Function template parameter

I ran into the following code that defines a function template in a class:

#include <cstdint> class foo { public: enum class magic_type : std::uint32_t { START = 0, BLUE = 0xFF000001, RED, }; struct header_t { uint32_t version; magic_type magic; }; template <typename T> static bool is_of_type(header_t *h) { return (h->magic == T::magic_type); } foo(uint32_t ver, foo::magic_type mag) { header.version = ver; header.magic = mag; } header_t header; }; 

I am finding the implementation of 'is_of_type` confusing. The code as is compiles, so syntactically must be correct.

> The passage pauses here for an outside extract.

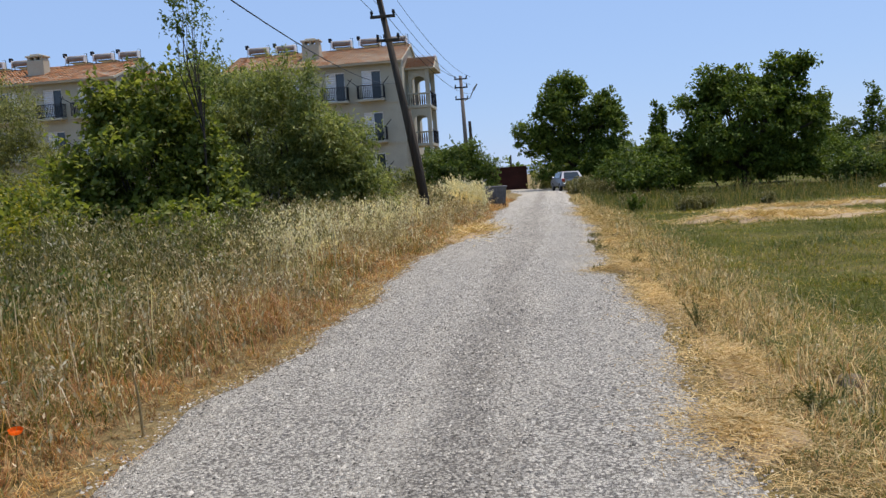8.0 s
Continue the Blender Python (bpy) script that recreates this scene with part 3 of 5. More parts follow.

However, this method is not invoked from any other part of the program, so I am not sure what the intent of the function is (lack of documentation). I figured there could be two interpretation of the function:

1. Return true/false based on the magic type of an object and the specific enum type passed as the function template parameter.

   E.g. An invocation of the method would be:

   foo bar(1.2, foo::magic_type::BLUE); bool temp = bar.is_of_type<foo::magic_type::BLUE>(&(bar.header)); 

   However, in the above case, I am not really passing a type (as in an int, or char, etc). Right? The code does not compile.

2. Return true/false if the magic type is a valid enum.

   In this case, I am assuming the function does not need to be templated, and could be re-written as:

   static bool is_of_type(header_t *h) { return (h->magic == foo::magic_type); } 

   E.g. of an invocation:

   foo bar(1.2, foo::magic_type::BLUE); bool temp = bar.is_of_type(&(bar.header)); 

   Again, getting compile error. I tried using "typename", but my attempts were futile.

Can someone please help me with proper implementation of is_of_type for the above two cases and an invocation example.